Aaron struck out in only 11% of his Major League at bats (1,382 Ks in 12,364 AB). In 23 Major League seasons, he never struck out more than 100 times in a season. Was it the bottle caps or his hard work, focus and dedication that helped him maximize his potential?
Hank Aaron had talent and a love for the game. He once said that he learned to love the game by listening to it on the radio and that he wanted to play so bad that he would have played in the Negro Leagues for free. He had qualities that no scout in the 1950’s could have seen or put on a scouting report, especially after having seen him play only 3 games with the Clowns. It would be impossible, even using today’s advanced scouting methods, analytics and performance metrics to project that any player, especially one with almost no actual experience in the game would achieve what he did:
- 23-year Major League Seasons (Milwaukee Braves (1954-1965), Atlanta Braves (1966-1974), Milwaukee Brewers (1975-76)
- 25 time All-Star (MLB record)
- 3 Gold Gloves (1958, 1959, 1960)
- National League MVP (1957)
- 2 Time NL Batting Champion (1956 and 1959)

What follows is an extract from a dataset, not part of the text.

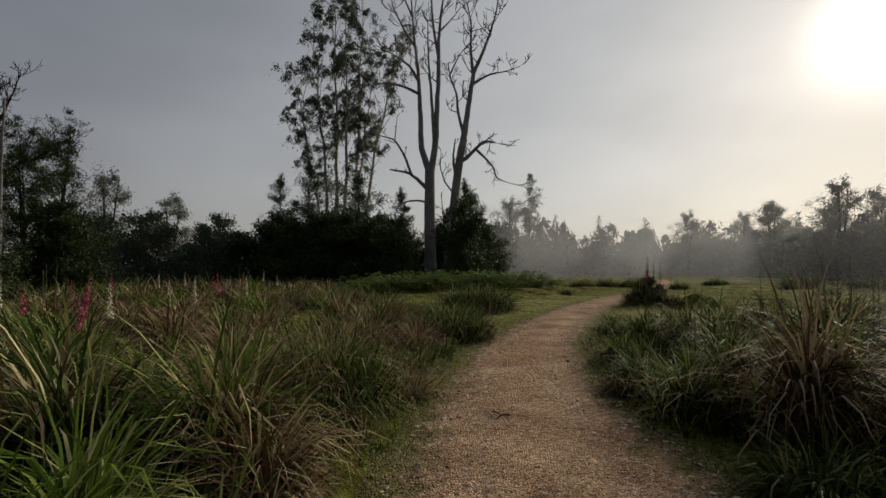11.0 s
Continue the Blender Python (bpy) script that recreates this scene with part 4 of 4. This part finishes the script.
def mist_bank(points, height, density, name_label):
    """A thin plain veil of ground mist hanging in front of the distant trees."""
    m = bpy.data.materials.new("ground_mist")
    m.use_nodes = True
    nt = m.node_tree
    nt.nodes.clear()
    n, l = nt.nodes.new, nt.links.new
    out, mix, clear, lit, diff, both = (n(k) for k in ("ShaderNodeOutputMaterial", "ShaderNodeMixShader", "ShaderNodeBsdfTransparent", "ShaderNodeBsdfTranslucent", "ShaderNodeBsdfDiffuse", "ShaderNodeMixShader"))
    lit.inputs["Color"].default_value = diff.inputs["Color"].default_value = (0.8, 0.8, 0.8, 1)
    coord, sep, ramp, tex, amount = n("ShaderNodeTexCoord"), n("ShaderNodeSeparateXYZ"), n("ShaderNodeMapRange"), n("ShaderNodeTexNoise"), n("ShaderNodeMath")
    l(coord.outputs["Object"], sep.inputs[0])
    ramp.interpolation_type = "SMOOTHSTEP"
    ramp.inputs["From Min"].default_value, ramp.inputs["From Max"].default_value = 0.0, height * UNIT
    ramp.inputs["To Min"].default_value, ramp.inputs["To Max"].default_value = density * 1.7, 0.0
    l(sep.outputs["Z"], ramp.inputs["Value"])
    tex.inputs["Scale"].default_value = 0.07
    l(coord.outputs["Object"], tex.inputs["Vector"])
    amount.operation = "MULTIPLY"
    ends, fade = n("ShaderNodeAttribute"), n("ShaderNodeMath")
    ends.attribute_name = "fade"
    fade.operation = "MULTIPLY"
    l(tex.outputs["Fac"], fade.inputs[0])
    l(ends.outputs["Fac"], fade.inputs[1])
    l(ramp.outputs[0], amount.inputs[0])
    l(fade.outputs[0], amount.inputs[1])
    l(diff.outputs[0], both.inputs[1])
    l(lit.outputs[0], both.inputs[2])
    l(amount.outputs[0], mix.inputs[0])
    l(clear.outputs[0], mix.inputs[1])
    l(both.outputs[0], mix.inputs[2])
    l(mix.outputs[0], out.inputs[0])
    v, loops = [], []
    p = bezier(*points, 24)
    for x, y, _ in p:
        v += [(x, y, -0.3), (x, y, height)]
    for k in range(23):
        loops += [2 * k, 2 * k + 2, 2 * k + 3, 2 * k + 1]
    me = raw_mesh("mist_backdrop", np.array(v), loops, np.arange(23) * 4, m, True)
    soft = np.clip(np.sin(np.linspace(0, math.pi, 24)) * 2.2, 0, 1)
    me.attributes.new("fade", "FLOAT", "POINT").data.foreach_set("value", np.repeat(soft, 2).astype(np.float32))
    ob = new("mist_backdrop", me)
    tagged(ob, name_label, "mist", kind="structure")


mist_bank([(-4, 118, 0), (45, 116, 0), (98, 96, 0)], 19, 0.23, "thin pale ground mist hanging before the far trees")
mist_bank([(10, 110, 0), (52, 104, 0), (92, 82, 0)], 13, 0.2, "thin pale ground mist hanging before the far trees")
mist_bank([(14, 104, 0), (40, 84, 0), (43, 44, 0)], 15, 0.1, "thin pale ground mist hanging before the far trees")
mist_bank([(-64, 60, 0), (-10, 78, 0), (26, 112, 0)], 14, 0.05, "thin pale ground mist hanging before the far trees")
mist_bank([(8, 47, 0), (36, 44, 0), (54, 8, 0)], 12, 0.2, "thin pale ground mist over the open field")
# closing woods around and behind
k = 0
for a in np.arange(80, 330, 14):
    k += 1
    r = 95 + 14 * math.sin(k * 2.7)
    again(far_bush, 10 + r * math.sin(radians(a)), 30 + r * math.cos(radians(a)), k * 40, 2.4 + 0.4 * math.sin(k * 1.9))


# ---- saplings ----
sap = put(leafy_tree("sapling", 2.5, [(0, 0.1), (0.3, 0.25), (0.6, 0.4), (0.8, 0.35), (1, 0.12)], 18, 380, 0.075, DARK_BARK, DARK_LEAF, 0.014,
                     "thin sparse sapling rising from the tall grass", low=0.3, leaf_w=0.022, spread=0.07, twigs=3), 3.46, 13.2, 0)
put(leafy_tree("young_shrub", 3.2, [(0, 0.6), (0.25, 1.05), (0.5, 0.85), (0.75, 0.75), (1, 0.35)], 38, 7000, 0.13, DARK_BARK, DARK_LEAF, 0.03,
               "dark leafy young shrub standing in the rough grass", low=0.12, leaf_w=0.04, spread=0.12, twigs=5, trunks=2, category="shrub"), 2.6, 36.4, 0, 1.15, 1.0)
again(sap, 8.8, 37.0, 70, 0.95, 0.9, "small dark sapling in the rough grass")
again(sap, 8.2, 36.6, 150, 0.7, 0.7, "small dark sapling in the rough grass")


dock = put(leafy_tree("dock_plant", 1.05, [(0, 0.25), (0.3, 0.36), (0.6, 0.3), (0.85, 0.16), (1, 0.05)], 30, 1100, 0.075, DARK_BARK, DRYFOX, 0.01,
                      "dark brown withered dock stems standing in the sedge clump", low=0.2, leaf_w=0.045, spread=0.06, twigs=4, trunks=5, category="weed"), 9.45, 54.05, 0)
again(dock, 9.2, 54.25, 100, 0.9, 0.85)
again(dock, 9.65, 53.8, 220, 0.9, 0.75)


# ---- foxgloves ----
def foxglove(height, bells, material, label, bell=0.03):
    thing, t = new("foxglove"), Tubes()
    top = np.array([rng.normal() * 0.05, rng.normal() * 0.05, height])
    p = bezier((0, 0, -0.05), (0, 0, height * 0.5), top, 9)
    t.add(p, np.linspace(0.008, 0.003, 9), 5)
    part("stem", t.mesh("stem", STEM), thing)
    f = Tubes()
    for k in range(bells):
        u = 0.55 + 0.44 * k / bells
        b = bezier((0, 0, -0.05), (0, 0, height * 0.5), top, 101)[int(u * 100)]
        a = k * 2.4
        s = bell * (1.25 - 0.95 * (u - 0.55) / 0.45)
        d = np.array([math.cos(a), math.sin(a), -0.75])
        f.add([b, b + d * s * 0.7, b + d * s * 1.5], [s * 0.15, s * 0.4, s * 0.58], 5)
    part("flower_spike", f.mesh("flower_spike", material), thing)
    c = []
    for k in range(9):
        a = k * 2.4
        d = np.array([math.cos(a), math.sin(a), 0])
        s = np.array([-d[1], d[0], 0])
        b = np.array([0, 0, 0.05 + 0.05 * k])
        ln = 0.28 - 0.02 * k
        c.append(np.stack([b, b + d * ln * 0.5 + s * 0.05 + np.array([0, 0, 0.08]), b + d * ln, b + d * ln * 0.5 - s * 0.05 + np.array([0, 0, 0.08])]))
    part("leaf_rosette", quads_mesh("leaf_rosette", np.concatenate(c), GRASS), thing)
    tagged(thing, label, "foxglove", "foxgloves in the meadow")
    return thing


pink = put(foxglove(1.35, 28, PINK, "pink foxglove spike above the tall grass"), -4.7, 45.2, 0)
white = put(foxglove(1.3, 28, WHITE, "cream-white foxglove spike above the tall grass"), -4.8, 46.3, 0)
crimson = put(foxglove(1.35, 26, CRIMSON, "dark crimson foxglove spike rising from the sedge clump", 0.026), 9.3, 53.95, 0, 1.0, 1.3)
seed = put(foxglove(1.4, 30, DRYFOX, "reddish-brown foxglove stalk gone to seed", 0.013), -6.4, 47.5, 0)
for x, y in [(-5.0, 45.8), (-7.3, 62), (-5.8, 61), (-7.0, 48.0)]:
    again(pink, x, y, rng.uniform(0, 360), 1.0, rng.uniform(0.8, 1.05))
for x, y in [(-7.6, 48.3), (-8.4, 34.0), (-8.0, 35.2), (-9.5, 47), (-12, 41)]:
    again(white, x, y, rng.uniform(0, 360), 1.0, rng.uniform(0.9, 1.15))
again(pink, 1.85, 47.7, 40, 0.5, 0.6, "short pink foxglove beside the lawn clump")
for k in range(11):
    again((pink, pink, pink, white)[k % 4], rng.uniform(-8.3, -6.6), rng.uniform(14.4, 15.9), k * 50, 1.15, rng.uniform(1.0, 1.25))
for k in range(8):
    again(seed, 4.7 + rng.normal() * 0.7, 42.0 + rng.normal() * 0.5, k * 50, 1.0, rng.uniform(1.0, 1.25))
for k in range(22):
    again((pink, seed, white)[k % 3], rng.uniform(-16, -7), rng.uniform(20, 31), k * 50, 1.2, rng.uniform(0.9, 1.2))
# the drift of foxgloves at the foot of the wood
for k in range(46):
    u = rng.uniform()
    x, y = -24 + 12 * u + rng.normal() * 0.8, 33 + 8 * u + rng.normal() * 2.0
    again((pink, pink, white, seed)[rng.integers(0, 4)], x, y, rng.uniform(0, 360), rng.uniform(1.1, 1.5), rng.uniform(0.95, 1.45))
for k in range(30):
    x, y = rng.uniform(-15, -3), rng.uniform(46, 68)
    again((pink, seed, seed, white)[rng.integers(0, 4)], x, y, rng.uniform(0, 360), 1.0, rng.uniform(0.8, 1.1))
for k in range(24):
    x, y = rng.uniform(0, 24), rng.uniform(70, 82)
    again((pink, seed)[rng.integers(0, 2)], x, y, rng.uniform(0, 360), 1.2, rng.uniform(0.8, 1.1))
# in the clump beside the path
for x, y, s in [(9.45, 54.1, 1.42), (9.6, 54.05, 1.28), (9.8, 53.95, 1.15), (9.5, 54.3, 1.3)]:
    again(crimson, x, y, rng.uniform(0, 360), 0.9, s)
for k in range(10):
    again(seed, 5.6 + rng.normal() * 1.2, 43.0 + rng.normal() * 0.9, rng.uniform(0, 360), 0.9, rng.uniform(0.8, 1.0))


# ---- pebbles, twigs and leaves on the path ----
def build_pebbles():
    n = 90000
    y = rng.uniform(0, 66, n)
    d = rng.uniform(-1.25, 1.25, n)
    w = half_width(y)
    d = d * w
    x = path_x(y) + d
    r = rng.gamma(2.2, 0.0032, n).clip(0.002, 0.022)
    ax = np.stack([rng.uniform(0.7, 1.5, n), rng.uniform(0.7, 1.5, n), rng.uniform(0.4, 0.8, n)], 1) * r[:, None]
    a = rng.uniform(0, 6.283, n)
    c, s = np.cos(a), np.sin(a)
    z = 0.012 + np.zeros(n)
    unit = np.array([(1, 0, 0), (0, 1, 0), (-1, 0, 0), (0, -1, 0), (0, 0, 1), (0, 0, -1)], float)
    v = unit[None] * ax[:, None, :]
    vx = v[..., 0] * c[:, None] - v[..., 1] * s[:, None] + x[:, None]
    vy = v[..., 0] * s[:, None] + v[..., 1] * c[:, None] + y[:, None]
    vv = np.stack([vx, vy, v[..., 2] + z[:, None]], -1).reshape(-1, 3)
    tri = np.array([0, 1, 4, 1, 2, 4, 2, 3, 4, 3, 0, 4])
    loops = ((np.arange(n) * 6)[:, None] + tri).ravel()
    ob = new("pebbles", raw_mesh("pebbles", vv, loops, np.arange(n * 4) * 3, PEBBLE))
    tagged(ob, "loose brown and pale gravel stones on the path", "gravel", kind="stuff")


build_pebbles()


def build_litter():
    """Fallen leaves and bits of straw along both edges of the path."""
    n = 5200
    y = rng.uniform(0.5, 64, n)
    d = rng.choice([-1, 1], n) * (half_width(y) + rng.normal(0.0, 0.2, n))
    inner = rng.uniform(size=n) < 0.18
    d = np.where(inner, rng.uniform(-1, 1, n) * half_width(y), d)
    c = np.stack([path_x(y) + d, y, np.full(n, 0.022)], 1)
    # more of it strewn over the trodden bay
    m = 900
    bay = np.stack([rng.uniform(0.9, 4.6, m), rng.uniform(10.6, 14.2, m), np.zeros(m)], 1)
    bay[:, 2] = np.maximum(0, rise(bay[:, 0], bay[:, 1])) + 0.03
    c, n = np.concatenate([c, bay]), n + m
    a = rng.uniform(0, 6.283, n)
    ln, wd = rng.gamma(3, 0.014, n).clip(0.015, 0.12), rng.uniform(0.006, 0.02, n)
    u = np.stack([np.cos(a), np.sin(a), rng.normal(0, 0.2, n)], 1) * (ln * 0.5)[:, None]
    w = np.stack([-np.sin(a), np.cos(a), rng.normal(0, 0.3, n)], 1) * (wd * 0.5)[:, None]
    v = np.stack([c - u, c + w + [0, 0, 0.006], c + u, c - w], 1).reshape(-1, 3)
    tagged(new("leaf_litter", quads_mesh("leaf_litter", v, STRAW)), "brown fallen leaves and straw along the path edges", "leaf litter", kind="stuff")


build_litter()


def twig(x, y, turn, length, label):
    thing, t = new("twig"), Tubes()
    t.add([(0, 0, 0.02), (length * 0.4, 0.02, 0.03), (length * 0.75, -0.03, 0.025), (length, 0.02, 0.02)], [0.008, 0.007, 0.005, 0.003], 5)
    t.add([(length * 0.4, 0.02, 0.03), (length * 0.6, 0.1, 0.035), (length * 0.7, 0.16, 0.02)], [0.005, 0.004, 0.002], 4)
    part("stick", t.mesh("stick", DARK_BARK), thing)
    thing.matrix_basis = pose(UNIT * x, UNIT * y, 0.008, 0, 0, turn)
    tagged(thing, label, "twig")
    return thing


twig(0.55, 4.1, -35, 0.45, "short forked dead twig lying on the gravel")
twig(0.1, 14.9, -20, 0.35, "short forked dead twig lying on the gravel")
twig(2.45, 12.9, 140, 0.5, "bent pale dead stick lying on the grass")
twig(1.1, 11.0, 100, 0.2, "short dead twig lying on the gravel")
twig(0.3, 41.6, 40, 0.2, "short dead twig lying on the gravel")
twig(1.6, 47.3, 80, 0.22, "short dead twig lying on the gravel")


def log(x, y, turn, length, radius):
    thing, t = new("log"), Tubes()
    t.add([(0, 0, radius), (length * 0.1, 0, radius), (length * 0.6, 0.02, radius * 1.1), (length, 0.05, radius * 1.3), (length * 1.02, 0.05, radius * 1.3)], [radius * 0.2, radius, radius * 0.95, radius * 0.8, 0.004], 9)
    part("wood", t.mesh("wood", DARK_BARK), thing)
    thing.matrix_basis = pose(UNIT * x, UNIT * y, UNIT * float(rise(np.array(x), np.array(y))) - 0.01, 0, 0, turn)
    tagged(thing, "short dark rotting log lying on the lawn", "log")


log(10.0, 52.55, 35, 0.5, 0.03)


def weed(x, y, size):
    thing = new("weed")
    c = []
    for k in range(14):
        a, el = k * 2.4, rng.uniform(0.3, 1.1)
        d = np.array([math.cos(a) * math.cos(el), math.sin(a) * math.cos(el), math.sin(el)])
        side = np.array([-math.sin(a), math.cos(a), 0])
        ln = size * rng.uniform(0.6, 1.1)
        c.append(np.stack([d * 0.01, d * ln * 0.55 + side * ln * 0.2, d * ln, d * ln * 0.55 - side * ln * 0.2]))
    part("leaf_rosette", quads_mesh("leaf_rosette", np.concatenate(c), LAWN), thing)
    thing.matrix_basis = pose(UNIT * x, UNIT * y, UNIT * float(rise(np.array(x), np.array(y))), 0, 0, 0)
    tagged(thing, "small yellow-green leafy weed at the path edge", "weed", "weeds on the lawn")


for x, y, size in [(5.95, 50.45, 0.12), (5.75, 49.95, 0.14), (6.3, 51.0, 0.09), (9.5, 58.2, 0.16), (14.2, 57.5, 0.2), (1.5, 13.2, 0.12), (2.4, 12.9, 0.1), (-1.5, 4.6, 0.1), (-1.9, 5.0, 0.12)]:
    weed(x, y, size)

- 4 Time NL Home leader (1957, 1963, 1966, 1967)
- 3,298 Games played
- 12,364 At Bats
- 3,7771 Hits
- 2,714 Runs
- 755 Home Runs
- 1,477 Extra Base Hits (MLB record)
- 2,297 RBI (MLB record)
- 6,856 Total Bases (MLB record)
- Career Batting Average .305
- 17 seasons with 150 or more hits
- First Ballot Hall of Fame (1982)
- Presidential Medal of Freedom (2002)
Hank Aaron’s younger brother, Tommie, followed in his footsteps and played 7 years in the Major Leagues; 3 with the Milwaukee Braves (1962, 1963, 1965) and 4 with the Atlanta Braves (1968-1971). Hank and Tommie were Braves teammates during parts of 4 seasons. After retiring, Tommie, worked as a Minor League manger (1893-1978) and Major League coach (1979-1984) for the Braves.